The market for luxury goods has been booming in South Korea in recent years, whether those goods are the real thing or a very convincing counterfeit. Estimated at about 15 trillion won ($13.2 billion), the luxury market is said to be much larger when counterfeit goods are taken into account.

Up to 1,902 cases of illegal counterfeit sales and circulations were detected from January through June this year, with 324, or 17 percent of those transactions, involving fake Chanel products, the Korea Intellectual Property Office said in a report submitted to parliament.

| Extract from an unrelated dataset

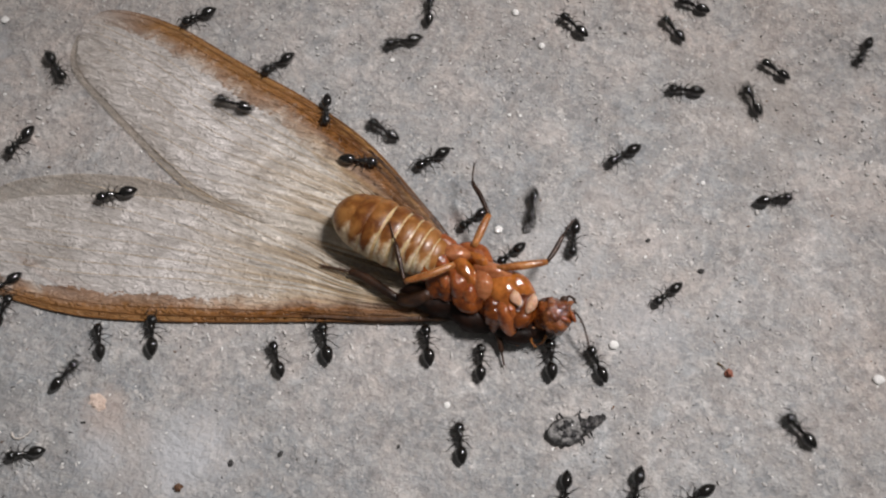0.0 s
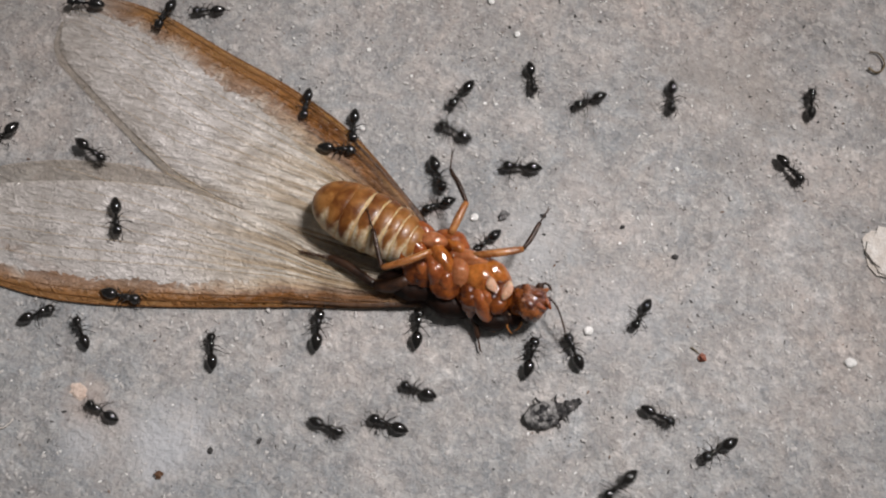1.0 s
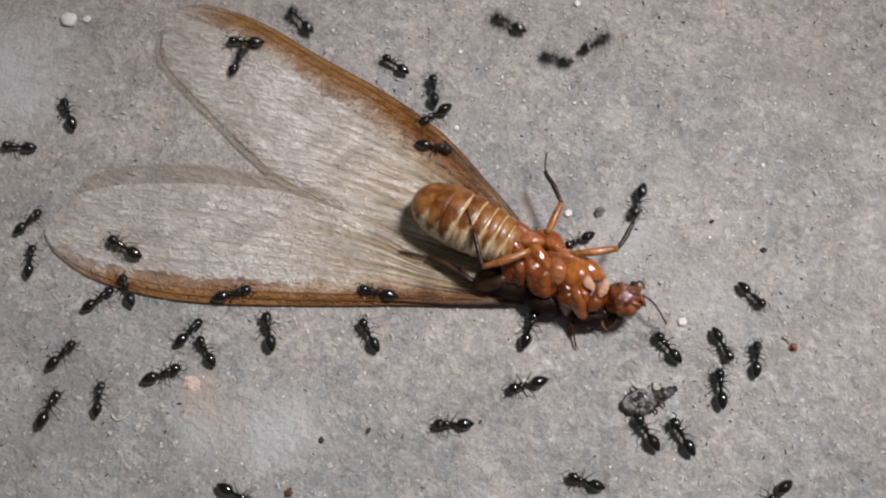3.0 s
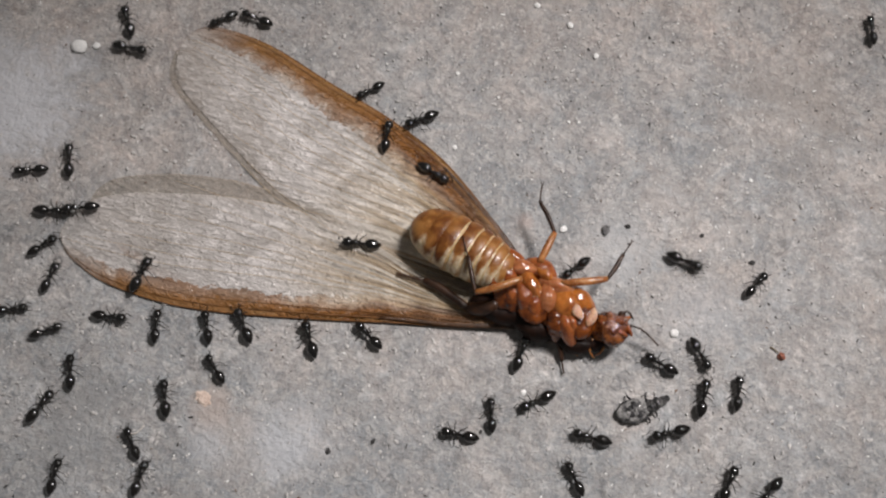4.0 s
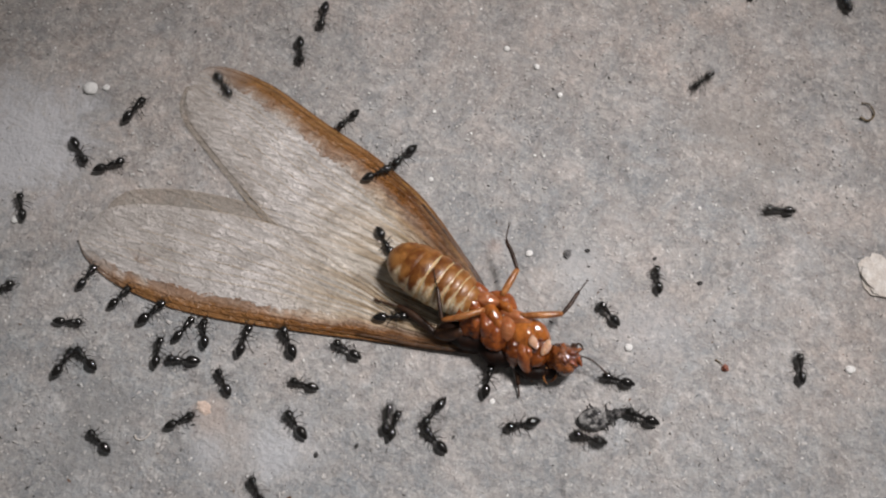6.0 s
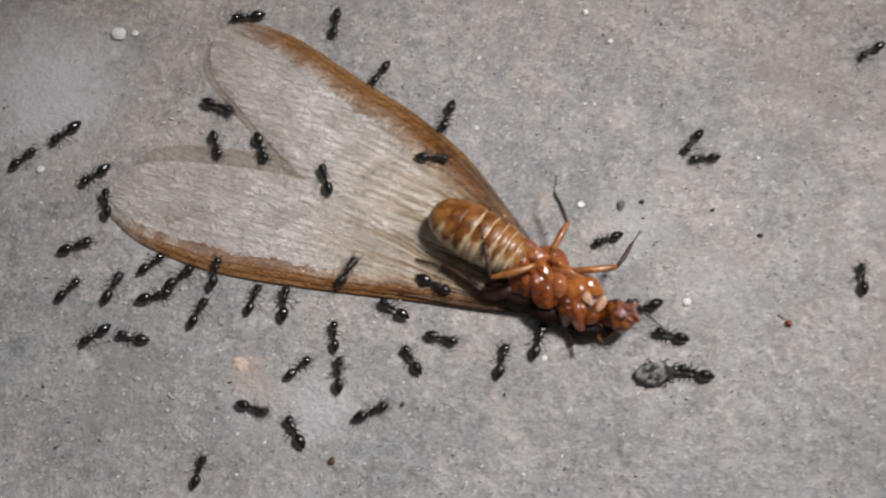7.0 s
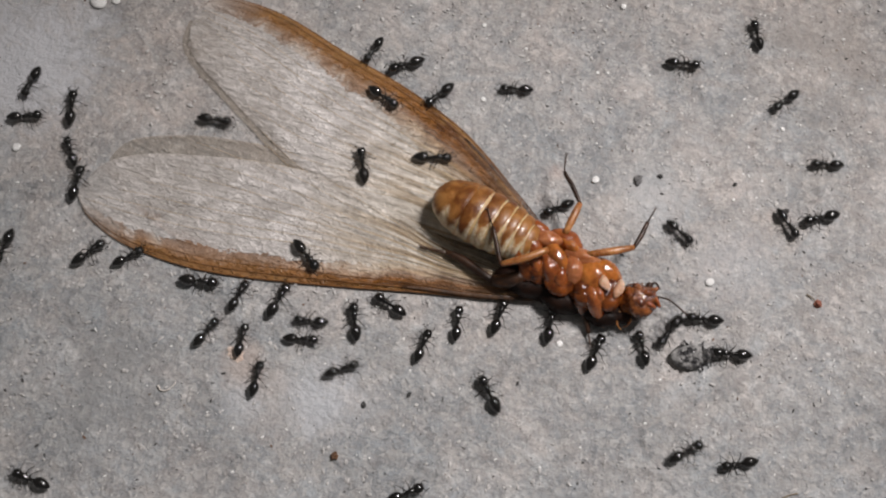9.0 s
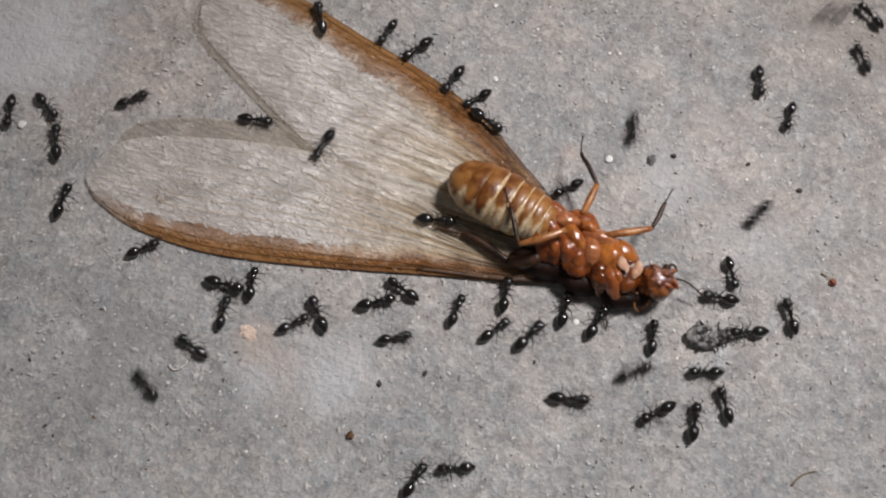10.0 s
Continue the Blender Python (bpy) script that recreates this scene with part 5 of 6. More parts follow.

Louis Vuitton was the second most frequently counterfeited brand, followed by Christian Dior, Gucci and Agatha.

The number of detected transactions of counterfeit luxury goods is expected to reach 4,000 cases this year, compared with 3,038 in 2005 and 3,503 in 2007, said the report.

Sales of fake merchandise are rampant in South Korea, with the International Institute for Management Development placing the world's 13th largest economy at 34th in terms of intellectual property rights protection among 55 nations last year.

South Korea is famous for its "super fake," or class A, designer goods, which are said to be perfect imitations of the originals and hardly distinguishable.

Seoul's failure to effectively crack down on piracy of luxury brands has been a major stumbling block in bilateral trade with the European Union and the United States, with over 3,000 counterfeit sales being detected annually since 2004.